* **PROBLEM**:
Below is some material; set it all down exactly, apart from the pictures.

━━━ MATERIAL

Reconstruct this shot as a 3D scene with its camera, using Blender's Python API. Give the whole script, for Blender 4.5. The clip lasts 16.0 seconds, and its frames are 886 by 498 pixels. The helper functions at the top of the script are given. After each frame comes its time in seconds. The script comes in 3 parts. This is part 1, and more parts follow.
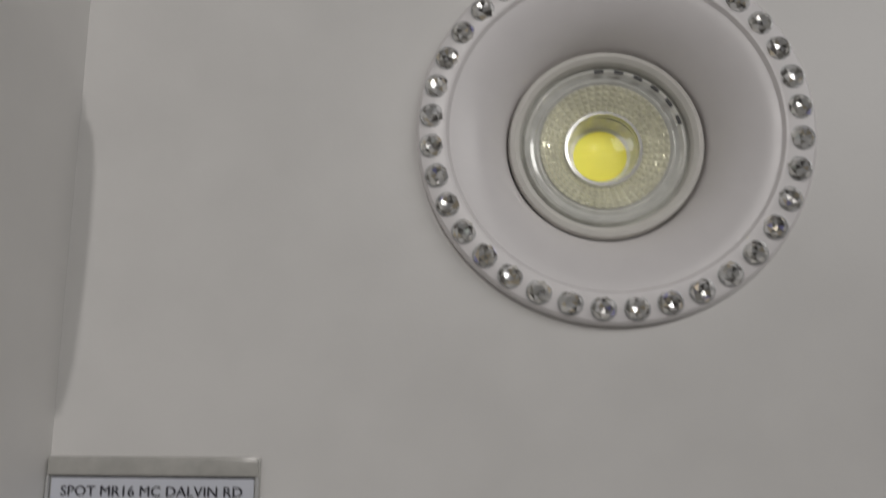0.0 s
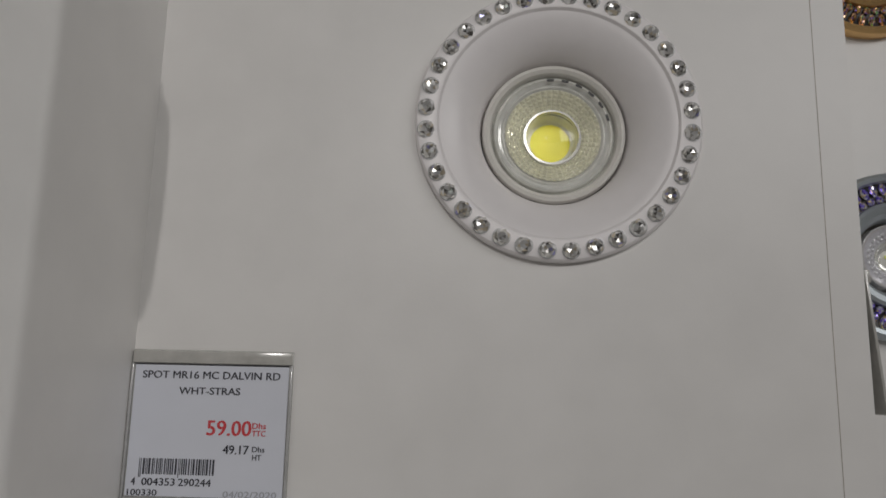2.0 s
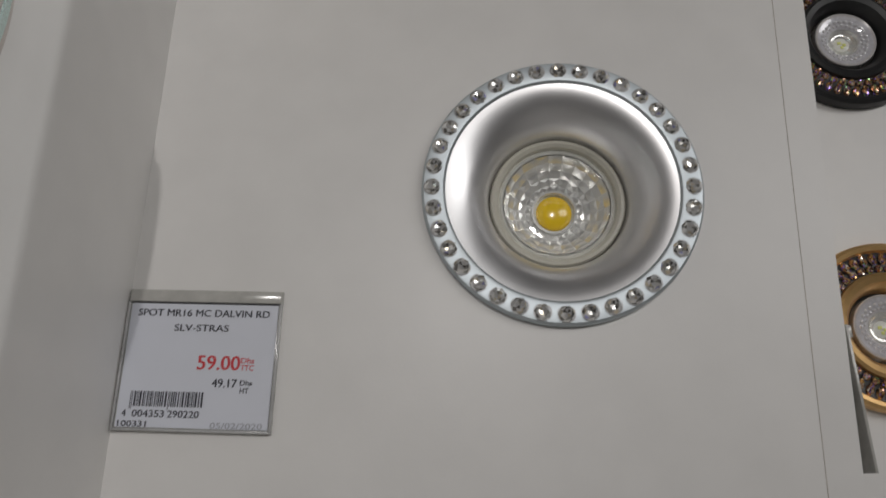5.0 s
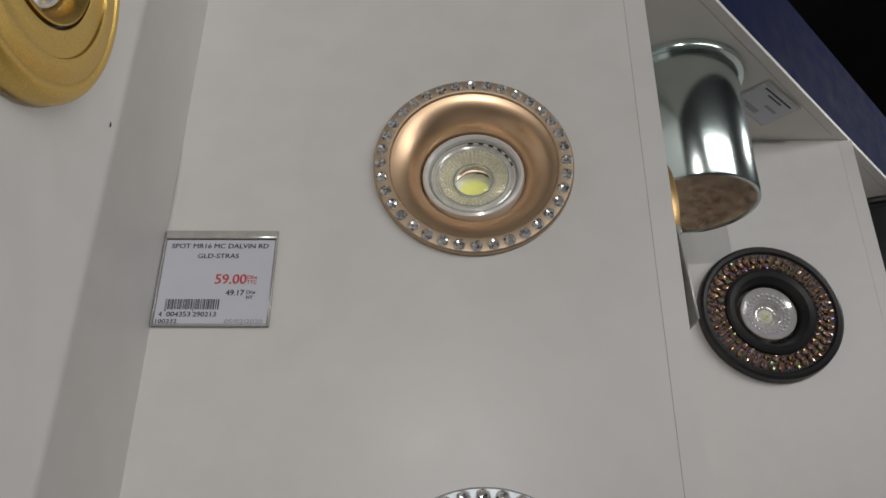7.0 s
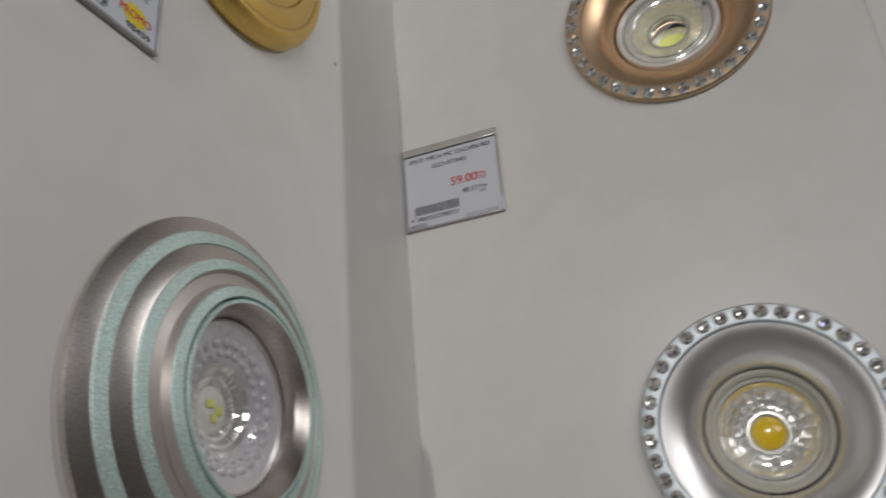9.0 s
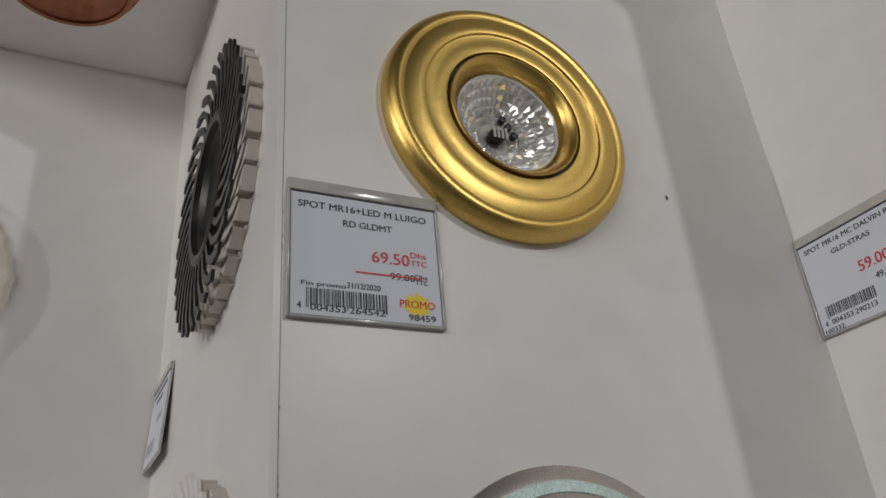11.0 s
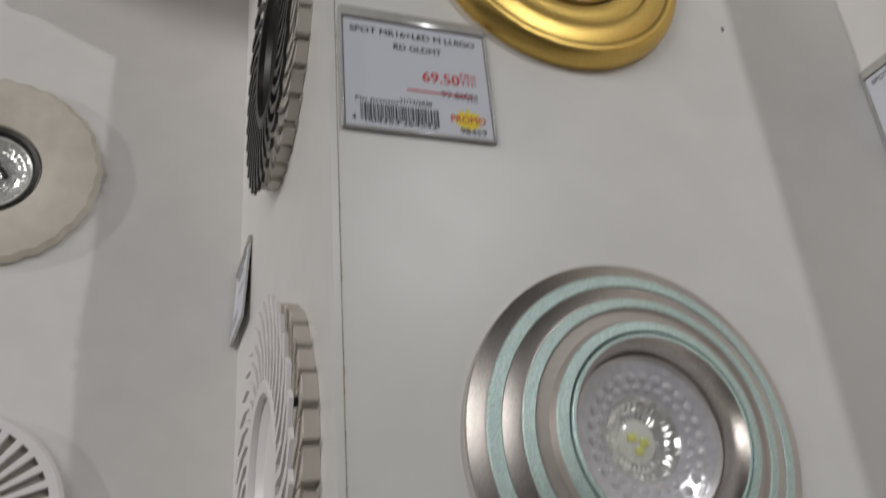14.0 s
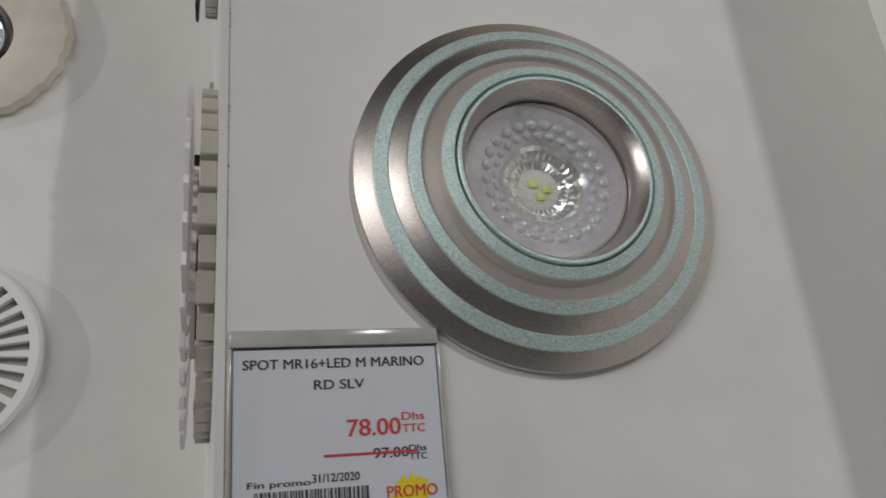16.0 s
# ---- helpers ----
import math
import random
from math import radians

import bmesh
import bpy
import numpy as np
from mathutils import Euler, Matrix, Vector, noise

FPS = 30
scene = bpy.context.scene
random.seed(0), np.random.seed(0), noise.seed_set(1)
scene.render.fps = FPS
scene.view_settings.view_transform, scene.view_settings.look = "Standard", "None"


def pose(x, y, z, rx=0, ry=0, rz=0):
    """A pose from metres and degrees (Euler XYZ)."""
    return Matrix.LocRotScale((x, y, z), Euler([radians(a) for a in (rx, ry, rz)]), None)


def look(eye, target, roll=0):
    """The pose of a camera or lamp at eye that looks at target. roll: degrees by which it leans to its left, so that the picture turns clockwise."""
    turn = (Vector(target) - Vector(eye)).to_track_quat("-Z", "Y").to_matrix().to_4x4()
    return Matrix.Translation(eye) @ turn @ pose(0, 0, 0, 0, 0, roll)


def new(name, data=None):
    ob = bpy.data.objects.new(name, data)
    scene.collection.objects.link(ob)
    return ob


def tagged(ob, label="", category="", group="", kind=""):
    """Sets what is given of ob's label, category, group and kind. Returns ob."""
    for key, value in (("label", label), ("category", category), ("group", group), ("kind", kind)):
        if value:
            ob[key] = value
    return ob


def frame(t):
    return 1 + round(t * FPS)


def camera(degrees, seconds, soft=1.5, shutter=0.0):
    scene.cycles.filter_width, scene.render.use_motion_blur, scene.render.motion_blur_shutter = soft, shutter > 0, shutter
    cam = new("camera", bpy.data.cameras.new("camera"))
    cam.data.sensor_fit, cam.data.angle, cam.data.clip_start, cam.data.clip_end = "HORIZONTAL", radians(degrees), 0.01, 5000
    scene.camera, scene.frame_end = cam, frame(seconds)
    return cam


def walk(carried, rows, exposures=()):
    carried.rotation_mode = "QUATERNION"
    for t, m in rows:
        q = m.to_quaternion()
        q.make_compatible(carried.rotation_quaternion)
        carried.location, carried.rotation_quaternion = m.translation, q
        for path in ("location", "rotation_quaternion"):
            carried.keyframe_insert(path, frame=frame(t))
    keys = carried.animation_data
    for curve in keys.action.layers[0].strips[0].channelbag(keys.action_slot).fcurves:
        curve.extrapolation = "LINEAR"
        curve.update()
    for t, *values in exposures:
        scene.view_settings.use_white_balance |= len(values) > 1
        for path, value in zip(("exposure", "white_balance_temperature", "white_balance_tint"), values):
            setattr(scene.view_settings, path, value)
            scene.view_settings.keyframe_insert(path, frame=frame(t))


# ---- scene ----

━━━━━━

* **RESPONSE TO THIS TASK**:
Reconstruct this shot as a 3D scene with its camera, using Blender's Python API. Give the whole script, for Blender 4.5. The clip lasts 16.0 seconds, and its frames are 886 by 498 pixels. The helper functions at the top of the script are given. After each frame comes its time in seconds. The script comes in 3 parts. This is part 1, and more parts follow.
0.0 s
2.0 s
5.0 s
7.0 s
9.0 s
11.0 s
14.0 s
16.0 s
# ---- helpers ----
import math
import random
from math import radians

import bmesh
import bpy
import numpy as np
from mathutils import Euler, Matrix, Vector, noise

FPS = 30
scene = bpy.context.scene
random.seed(0), np.random.seed(0), noise.seed_set(1)
scene.render.fps = FPS
scene.view_settings.view_transform, scene.view_settings.look = "Standard", "None"


def pose(x, y, z, rx=0, ry=0, rz=0):
    """A pose from metres and degrees (Euler XYZ)."""
    return Matrix.LocRotScale((x, y, z), Euler([radians(a) for a in (rx, ry, rz)]), None)


def look(eye, target, roll=0):
    """The pose of a camera or lamp at eye that looks at target. roll: degrees by which it leans to its left, so that the picture turns clockwise."""
    turn = (Vector(target) - Vector(eye)).to_track_quat("-Z", "Y").to_matrix().to_4x4()
    return Matrix.Translation(eye) @ turn @ pose(0, 0, 0, 0, 0, roll)


def new(name, data=None):
    ob = bpy.data.objects.new(name, data)
    scene.collection.objects.link(ob)
    return ob


def tagged(ob, label="", category="", group="", kind=""):
    """Sets what is given of ob's label, category, group and kind. Returns ob."""
    for key, value in (("label", label), ("category", category), ("group", group), ("kind", kind)):
        if value:
            ob[key] = value
    return ob


def frame(t):
    return 1 + round(t * FPS)


def camera(degrees, seconds, soft=1.5, shutter=0.0):
    scene.cycles.filter_width, scene.render.use_motion_blur, scene.render.motion_blur_shutter = soft, shutter > 0, shutter
    cam = new("camera", bpy.data.cameras.new("camera"))
    cam.data.sensor_fit, cam.data.angle, cam.data.clip_start, cam.data.clip_end = "HORIZONTAL", radians(degrees), 0.01, 5000
    scene.camera, scene.frame_end = cam, frame(seconds)
    return cam


def walk(carried, rows, exposures=()):
    carried.rotation_mode = "QUATERNION"
    for t, m in rows:
        q = m.to_quaternion()
        q.make_compatible(carried.rotation_quaternion)
        carried.location, carried.rotation_quaternion = m.translation, q
        for path in ("location", "rotation_quaternion"):
            carried.keyframe_insert(path, frame=frame(t))
    keys = carried.animation_data
    for curve in keys.action.layers[0].strips[0].channelbag(keys.action_slot).fcurves:
        curve.extrapolation = "LINEAR"
        curve.update()
    for t, *values in exposures:
        scene.view_settings.use_white_balance |= len(values) > 1
        for path, value in zip(("exposure", "white_balance_temperature", "white_balance_tint"), values):
            setattr(scene.view_settings, path, value)
            scene.view_settings.keyframe_insert(path, frame=frame(t))


# ---- scene ----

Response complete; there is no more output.